A report suggesting that FTSE 100 executive directors saw their pay packets rise by more than 50% over the year to June 2010 has been described as a “significant misrepresentation of the facts“.
Last week, Incomes Data Services (IDS) said that FTSE 100 directors had seen their total earnings boosted by an average of 55%, taking home £4.9 million on average.
While basic salary increases across the board were subdued, growing at just 3.6%, pay packages were boosted by a resurgence in bonus payments, the value of share option gains and separate long-term incentive plans, the Directors’ Pay Report said.
The report received widespread press coverage, referring to “55% pay rises”, but Peter Boreham, head of UK executive reward at management consulting firm Hay Group, said that this was “a significant misrepresentation of the facts”.
“Pay has indeed gone up over the last 12 months, but a 55% increase considerably overstates the situation,” he said. “The number in the IDS survey is an average, skewed by a small number of large increases. The equivalent median – a far more representative number – is less than half of this, at 23%.”
The methodology used by IDS to value “pay” allows for share price movements, including paper gains on unexercised share options, Boreham added.
“As such, part of the reported ‘pay increase’ is merely the inevitable consequence of paying in shares – an approach endorsed by shareholders, governments, lobby groups and regulators around the world,” he said.
“No sensible observer would deny that there are legitimate shareholder and public concerns about executive pay.

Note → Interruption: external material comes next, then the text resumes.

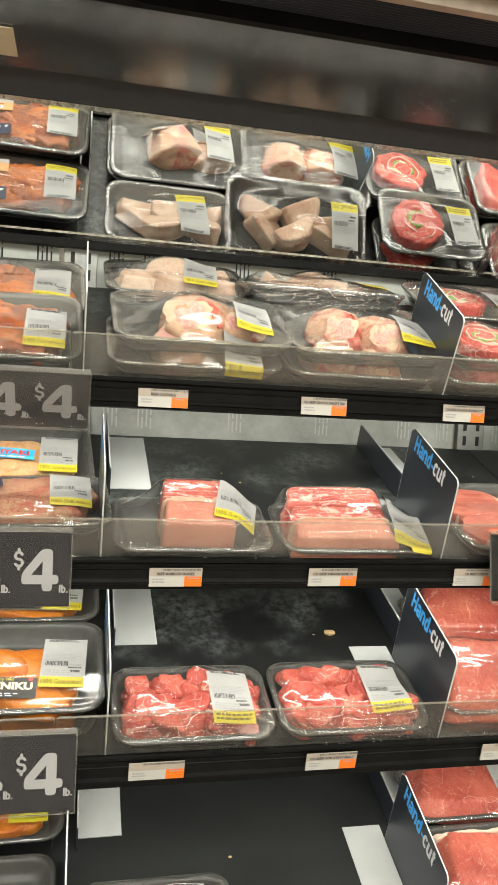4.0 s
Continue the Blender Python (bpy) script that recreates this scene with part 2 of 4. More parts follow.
material("chrome_worn", (0.72, 0.7, 0.66), 0.2, 1.0, second=(0.2, 0.19, 0.17), scale=120, amount=0.3, bump=0.15, bump_scale=260, grain=0.7)
material("canopy_gloss", (0.026, 0.0245, 0.025), 0.17, second=(0.033, 0.031, 0.032), scale=8, spec=1.0)
material("canopy_matt", (0.01, 0.01, 0.011), 0.6, second=(0.016, 0.016, 0.018), scale=60)
material("grille_navy", (0.014, 0.016, 0.022), 0.6, second=(0.022, 0.024, 0.03), scale=300)
material("tan_trim", (0.3, 0.22, 0.16), 0.35, second=(0.2, 0.15, 0.11), scale=40)
material("fascia_pink", (0.17, 0.14, 0.12), 0.4, second=(0.14, 0.115, 0.1), scale=6)
material("tan_card", (0.5, 0.42, 0.27), 0.6, second=(0.44, 0.36, 0.23), scale=20)
material("blade_navy", (0.022, 0.026, 0.034), 0.33, second=(0.025, 0.029, 0.037), scale=30, bump=0.02, bump_scale=500, spec=0.6)
material("white_plastic", (0.5, 0.515, 0.51), 0.45, second=(0.45, 0.465, 0.46), scale=20)
material("paper", (0.35, 0.35, 0.34), 0.5, second=(0.315, 0.315, 0.305), scale=30, bump=0.06, bump_scale=90)
material("yellow_print", (0.5, 0.43, 0.024), 0.45, second=(0.46, 0.395, 0.024), scale=40)
material("ink", (0.05, 0.05, 0.05), 0.6, second=(0.08, 0.08, 0.08))
material("ink_grey", (0.26, 0.26, 0.26), 0.6, second=(0.32, 0.32, 0.32))
material("ink_olive", (0.12, 0.095, 0.01), 0.6, second=(0.16, 0.12, 0.02))
material("tag_paper", (0.4, 0.34, 0.29), 0.5, second=(0.35, 0.3, 0.255), scale=30)
material("tag_white", (0.47, 0.46, 0.43), 0.5, second=(0.43, 0.42, 0.39), scale=30)
material("sign_red", (0.72, 0.1, 0.035), 0.45, second=(0.66, 0.085, 0.03), scale=30)
material("orange_print", (0.85, 0.165, 0.006), 0.5, second=(0.8, 0.15, 0.006), scale=30)
material("sticker_orange", (0.84, 0.13, 0.012), 0.5, second=(0.78, 0.115, 0.012), scale=30)
material("sign_slate", (0.016, 0.0142, 0.0185), 0.55, second=(0.02, 0.018, 0.023), scale=8, spec=0.1)
material("sign_charcoal", (0.008, 0.0085, 0.0083), 0.5, second=(0.014, 0.015, 0.0145), scale=14, amount=0.4, spec=0.15, grain=0.7)
material("sign_letter", (0.38, 0.38, 0.39), 0.45, second=(0.34, 0.34, 0.35), scale=20)
material("letter_blue", (0.06, 0.36, 0.82), 0.4, second=(0.07, 0.39, 0.85))
material("letter_white", (0.68, 0.7, 0.72), 0.4, second=(0.63, 0.65, 0.66))
material("sale_red", (0.78, 0.07, 0.03), 0.4, second=(0.72, 0.06, 0.03))
material("label_navy", (0.015, 0.02, 0.045), 0.35, second=(0.02, 0.026, 0.055))
material("label_cyan", (0.03, 0.36, 0.7), 0.35, second=(0.04, 0.4, 0.74), scale=30)
material("label_black", (0.02, 0.017, 0.015), 0.35, second=(0.03, 0.025, 0.02))
material("label_tan", (0.62, 0.3, 0.13), 0.45, second=(0.6, 0.26, 0.1), scale=60)
material("label_plum", (0.2, 0.08, 0.22), 0.4, second=(0.24, 0.1, 0.26))
material("label_brown", (0.24, 0.06, 0.03), 0.4, second=(0.28, 0.08, 0.04))
material("letter_red", (0.75, 0.05, 0.03), 0.4, second=(0.65, 0.04, 0.03))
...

However, reporting an exaggerated and misleading increase does little to advance the debate.”
The Institute of Directors (IoD) also questioned the IDS research as it unveiled the findings of its annual pay survey today (November 1).
The analysis of the pay and bonuses of more than 1,500 directors, carried out for the IoD by Croner, shows that 46% have had either a pay freeze or pay reduction in cash terms in 2010. The average pay rise for the 54% who received one in 2010 was 2.5%, the IoD said.
Miles Templeman, director-general of the IoD, said: “This survey kills the idea that company directors are beginning to enjoy big pay rises at the very moment a pay freeze takes effect in the public sector. For the second consecutive year, most directors are seeing their basic pay and bonuses go down. Clearly the impact of the recession on director remuneration is still being felt.”
For more on this debate, see XpertHR’s Employment Intelligence blog post.
How to measure pay levels accurately
The average figure can be influenced by particularly high, or low, figures. Where executive pay is concerned, there may well be some figures that are way above the others, for example as a result of “golden goodbyes” or a spike in share prices (as IDS take into account the value of unexercised share options) and these will skew the average upwards.
In addition, the sample here is not huge, taking only executive directors in the FTSE 100 companies. This will exacerbate the problem of using the average.
The median, the midpoint value in the range, is unaffected by particularly high or low values, and therefore produces a figure that is more representative of the group as a whole.
So, if 85 of the directors earned £200,000, and 15 earned £2 million, the median value would be £200,000, which is representative of the group as a whole. But the average would be skewed upwards to £470,000, which is well above what most of the sample group earn.
The interquartile range can also be quoted to give a wider view of the values in the range – it runs from the lower quartile (the point at or below which a quarter of values fall) and the upper quartile (at or above which a quarter of values lie).